Entries taken from a collection

——

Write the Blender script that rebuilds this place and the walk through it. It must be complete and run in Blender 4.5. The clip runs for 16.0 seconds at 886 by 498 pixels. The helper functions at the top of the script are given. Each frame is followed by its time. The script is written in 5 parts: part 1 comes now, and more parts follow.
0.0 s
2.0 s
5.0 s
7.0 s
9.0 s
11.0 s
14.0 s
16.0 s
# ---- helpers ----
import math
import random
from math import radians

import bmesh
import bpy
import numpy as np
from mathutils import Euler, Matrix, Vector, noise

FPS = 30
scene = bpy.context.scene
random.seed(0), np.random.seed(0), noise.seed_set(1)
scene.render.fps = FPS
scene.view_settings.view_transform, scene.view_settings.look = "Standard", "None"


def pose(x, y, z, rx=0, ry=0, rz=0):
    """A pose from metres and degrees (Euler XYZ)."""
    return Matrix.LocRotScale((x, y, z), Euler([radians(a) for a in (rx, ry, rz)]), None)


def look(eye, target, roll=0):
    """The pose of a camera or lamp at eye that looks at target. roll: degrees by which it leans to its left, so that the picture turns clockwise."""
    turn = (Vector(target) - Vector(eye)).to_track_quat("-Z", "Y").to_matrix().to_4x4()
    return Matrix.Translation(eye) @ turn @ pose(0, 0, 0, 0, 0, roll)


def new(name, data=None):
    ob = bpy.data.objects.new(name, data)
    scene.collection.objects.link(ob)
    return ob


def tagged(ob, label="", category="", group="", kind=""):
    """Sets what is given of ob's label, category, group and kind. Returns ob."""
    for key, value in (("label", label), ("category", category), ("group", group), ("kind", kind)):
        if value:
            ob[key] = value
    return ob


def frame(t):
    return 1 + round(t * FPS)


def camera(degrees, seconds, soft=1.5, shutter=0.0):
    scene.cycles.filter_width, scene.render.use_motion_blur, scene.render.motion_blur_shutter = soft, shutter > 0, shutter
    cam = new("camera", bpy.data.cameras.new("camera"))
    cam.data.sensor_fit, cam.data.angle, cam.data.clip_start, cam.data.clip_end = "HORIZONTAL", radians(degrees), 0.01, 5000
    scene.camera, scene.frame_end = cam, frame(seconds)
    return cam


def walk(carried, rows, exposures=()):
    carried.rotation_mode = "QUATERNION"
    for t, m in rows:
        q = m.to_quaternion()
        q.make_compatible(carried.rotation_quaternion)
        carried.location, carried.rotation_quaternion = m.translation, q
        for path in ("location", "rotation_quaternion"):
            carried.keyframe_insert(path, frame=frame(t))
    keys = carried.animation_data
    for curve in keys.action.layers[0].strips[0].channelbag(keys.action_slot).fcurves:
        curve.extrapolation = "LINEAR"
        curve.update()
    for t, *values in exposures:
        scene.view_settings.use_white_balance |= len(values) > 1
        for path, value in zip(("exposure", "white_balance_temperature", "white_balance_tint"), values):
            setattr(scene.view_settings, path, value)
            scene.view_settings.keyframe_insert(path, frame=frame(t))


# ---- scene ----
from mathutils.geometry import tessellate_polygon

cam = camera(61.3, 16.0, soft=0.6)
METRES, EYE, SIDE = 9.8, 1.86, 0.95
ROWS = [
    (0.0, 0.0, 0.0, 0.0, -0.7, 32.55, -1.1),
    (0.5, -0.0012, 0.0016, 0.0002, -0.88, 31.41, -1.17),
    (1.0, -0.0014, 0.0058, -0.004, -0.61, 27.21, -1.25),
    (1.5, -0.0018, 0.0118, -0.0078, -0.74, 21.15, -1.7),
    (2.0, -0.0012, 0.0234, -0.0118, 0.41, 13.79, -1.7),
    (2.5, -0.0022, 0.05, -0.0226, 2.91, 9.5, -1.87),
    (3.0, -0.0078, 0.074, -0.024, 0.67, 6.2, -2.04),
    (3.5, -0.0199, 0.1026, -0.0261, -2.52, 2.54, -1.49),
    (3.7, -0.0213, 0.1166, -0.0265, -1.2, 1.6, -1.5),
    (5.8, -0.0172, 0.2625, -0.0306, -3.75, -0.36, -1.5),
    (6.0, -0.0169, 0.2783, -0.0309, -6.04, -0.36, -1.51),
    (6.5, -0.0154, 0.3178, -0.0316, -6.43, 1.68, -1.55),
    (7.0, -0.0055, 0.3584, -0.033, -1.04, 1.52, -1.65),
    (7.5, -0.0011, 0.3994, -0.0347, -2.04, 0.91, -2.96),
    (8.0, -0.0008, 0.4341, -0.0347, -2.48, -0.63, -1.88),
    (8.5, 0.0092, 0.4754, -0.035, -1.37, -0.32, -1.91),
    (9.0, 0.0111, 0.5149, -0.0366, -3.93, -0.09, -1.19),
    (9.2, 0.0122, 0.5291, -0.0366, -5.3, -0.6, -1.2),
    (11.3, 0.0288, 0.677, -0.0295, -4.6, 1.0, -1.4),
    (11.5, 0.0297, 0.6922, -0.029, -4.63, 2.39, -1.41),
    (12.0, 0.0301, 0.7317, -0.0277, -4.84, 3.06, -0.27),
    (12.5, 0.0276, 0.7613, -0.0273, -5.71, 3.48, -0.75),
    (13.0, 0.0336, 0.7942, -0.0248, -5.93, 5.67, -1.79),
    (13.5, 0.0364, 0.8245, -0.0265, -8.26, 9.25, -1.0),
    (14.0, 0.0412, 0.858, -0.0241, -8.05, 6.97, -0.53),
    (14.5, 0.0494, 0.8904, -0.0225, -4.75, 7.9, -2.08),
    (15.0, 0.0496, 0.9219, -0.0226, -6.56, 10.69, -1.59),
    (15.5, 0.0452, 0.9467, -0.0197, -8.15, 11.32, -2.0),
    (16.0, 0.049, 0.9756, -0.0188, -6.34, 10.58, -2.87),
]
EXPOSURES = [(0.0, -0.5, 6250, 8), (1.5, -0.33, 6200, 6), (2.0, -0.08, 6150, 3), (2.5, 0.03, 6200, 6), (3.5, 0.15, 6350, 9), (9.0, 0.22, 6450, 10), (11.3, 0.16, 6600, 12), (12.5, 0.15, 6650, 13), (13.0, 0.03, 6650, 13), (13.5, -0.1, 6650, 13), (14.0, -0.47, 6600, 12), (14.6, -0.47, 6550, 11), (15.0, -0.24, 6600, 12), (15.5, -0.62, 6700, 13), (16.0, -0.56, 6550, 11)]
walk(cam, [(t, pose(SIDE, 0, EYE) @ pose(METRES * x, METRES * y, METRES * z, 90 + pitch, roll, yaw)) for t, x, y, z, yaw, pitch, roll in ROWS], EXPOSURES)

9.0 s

——

> [Stated goal]
Transcribe the material exactly as it reads.

> [Result]
Write the Blender script that rebuilds this place and the walk through it. It must be complete and run in Blender 4.5. The clip runs for 16.0 seconds at 886 by 498 pixels. The helper functions at the top of the script are given. Each frame is followed by its time. The script is written in 5 parts: part 1 comes now, and more parts follow.
0.0 s
2.0 s
5.0 s
7.0 s
9.0 s
11.0 s
14.0 s
16.0 s
# ---- helpers ----
import math
import random
from math import radians

import bmesh
import bpy
import numpy as np
from mathutils import Euler, Matrix, Vector, noise

FPS = 30
scene = bpy.context.scene
random.seed(0), np.random.seed(0), noise.seed_set(1)
scene.render.fps = FPS
scene.view_settings.view_transform, scene.view_settings.look = "Standard", "None"


def pose(x, y, z, rx=0, ry=0, rz=0):
    """A pose from metres and degrees (Euler XYZ)."""
    return Matrix.LocRotScale((x, y, z), Euler([radians(a) for a in (rx, ry, rz)]), None)


def look(eye, target, roll=0):
    """The pose of a camera or lamp at eye that looks at target. roll: degrees by which it leans to its left, so that the picture turns clockwise."""
    turn = (Vector(target) - Vector(eye)).to_track_quat("-Z", "Y").to_matrix().to_4x4()
    return Matrix.Translation(eye) @ turn @ pose(0, 0, 0, 0, 0, roll)


def new(name, data=None):
    ob = bpy.data.objects.new(name, data)
    scene.collection.objects.link(ob)
    return ob


def tagged(ob, label="", category="", group="", kind=""):
    """Sets what is given of ob's label, category, group and kind. Returns ob."""
    for key, value in (("label", label), ("category", category), ("group", group), ("kind", kind)):
        if value:
            ob[key] = value
    return ob


def frame(t):
    return 1 + round(t * FPS)


def camera(degrees, seconds, soft=1.5, shutter=0.0):
    scene.cycles.filter_width, scene.render.use_motion_blur, scene.render.motion_blur_shutter = soft, shutter > 0, shutter
    cam = new("camera", bpy.data.cameras.new("camera"))
    cam.data.sensor_fit, cam.data.angle, cam.data.clip_start, cam.data.clip_end = "HORIZONTAL", radians(degrees), 0.01, 5000
    scene.camera, scene.frame_end = cam, frame(seconds)
    return cam


def walk(carried, rows, exposures=()):
    carried.rotation_mode = "QUATERNION"
    for t, m in rows:
        q = m.to_quaternion()
        q.make_compatible(carried.rotation_quaternion)
        carried.location, carried.rotation_quaternion = m.translation, q
        for path in ("location", "rotation_quaternion"):
            carried.keyframe_insert(path, frame=frame(t))
    keys = carried.animation_data
    for curve in keys.action.layers[0].strips[0].channelbag(keys.action_slot).fcurves:
        curve.extrapolation = "LINEAR"
        curve.update()
    for t, *values in exposures:
        scene.view_settings.use_white_balance |= len(values) > 1
        for path, value in zip(("exposure", "white_balance_temperature", "white_balance_tint"), values):
            setattr(scene.view_settings, path, value)
            scene.view_settings.keyframe_insert(path, frame=frame(t))


# ---- scene ----
from mathutils.geometry import tessellate_polygon

cam = camera(61.3, 16.0, soft=0.6)
METRES, EYE, SIDE = 9.8, 1.86, 0.95
ROWS = [
    (0.0, 0.0, 0.0, 0.0, -0.7, 32.55, -1.1),
    (0.5, -0.0012, 0.0016, 0.0002, -0.88, 31.41, -1.17),
    (1.0, -0.0014, 0.0058, -0.004, -0.61, 27.21, -1.25),
    (1.5, -0.0018, 0.0118, -0.0078, -0.74, 21.15, -1.7),
    (2.0, -0.0012, 0.0234, -0.0118, 0.41, 13.79, -1.7),
    (2.5, -0.0022, 0.05, -0.0226, 2.91, 9.5, -1.87),
    (3.0, -0.0078, 0.074, -0.024, 0.67, 6.2, -2.04),
    (3.5, -0.0199, 0.1026, -0.0261, -2.52, 2.54, -1.49),
    (3.7, -0.0213, 0.1166, -0.0265, -1.2, 1.6, -1.5),
    (5.8, -0.0172, 0.2625, -0.0306, -3.75, -0.36, -1.5),
    (6.0, -0.0169, 0.2783, -0.0309, -6.04, -0.36, -1.51),
    (6.5, -0.0154, 0.3178, -0.0316, -6.43, 1.68, -1.55),
    (7.0, -0.0055, 0.3584, -0.033, -1.04, 1.52, -1.65),
    (7.5, -0.0011, 0.3994, -0.0347, -2.04, 0.91, -2.96),
    (8.0, -0.0008, 0.4341, -0.0347, -2.48, -0.63, -1.88),
    (8.5, 0.0092, 0.4754, -0.035, -1.37, -0.32, -1.91),
    (9.0, 0.0111, 0.5149, -0.0366, -3.93, -0.09, -1.19),
    (9.2, 0.0122, 0.5291, -0.0366, -5.3, -0.6, -1.2),
    (11.3, 0.0288, 0.677, -0.0295, -4.6, 1.0, -1.4),
    (11.5, 0.0297, 0.6922, -0.029, -4.63, 2.39, -1.41),
    (12.0, 0.0301, 0.7317, -0.0277, -4.84, 3.06, -0.27),
    (12.5, 0.0276, 0.7613, -0.0273, -5.71, 3.48, -0.75),
    (13.0, 0.0336, 0.7942, -0.0248, -5.93, 5.67, -1.79),
    (13.5, 0.0364, 0.8245, -0.0265, -8.26, 9.25, -1.0),
    (14.0, 0.0412, 0.858, -0.0241, -8.05, 6.97, -0.53),
    (14.5, 0.0494, 0.8904, -0.0225, -4.75, 7.9, -2.08),
    (15.0, 0.0496, 0.9219, -0.0226, -6.56, 10.69, -1.59),
    (15.5, 0.0452, 0.9467, -0.0197, -8.15, 11.32, -2.0),
    (16.0, 0.049, 0.9756, -0.0188, -6.34, 10.58, -2.87),
]
EXPOSURES = [(0.0, -0.5, 6250, 8), (1.5, -0.33, 6200, 6), (2.0, -0.08, 6150, 3), (2.5, 0.03, 6200, 6), (3.5, 0.15, 6350, 9), (9.0, 0.22, 6450, 10), (11.3, 0.16, 6600, 12), (12.5, 0.15, 6650, 13), (13.0, 0.03, 6650, 13), (13.5, -0.1, 6650, 13), (14.0, -0.47, 6600, 12), (14.6, -0.47, 6550, 11), (15.0, -0.24, 6600, 12), (15.5, -0.62, 6700, 13), (16.0, -0.56, 6550, 11)]
walk(cam, [(t, pose(SIDE, 0, EYE) @ pose(METRES * x, METRES * y, METRES * z, 90 + pitch, roll, yaw)) for t, x, y, z, yaw, pitch, roll in ROWS], EXPOSURES)

9.0 s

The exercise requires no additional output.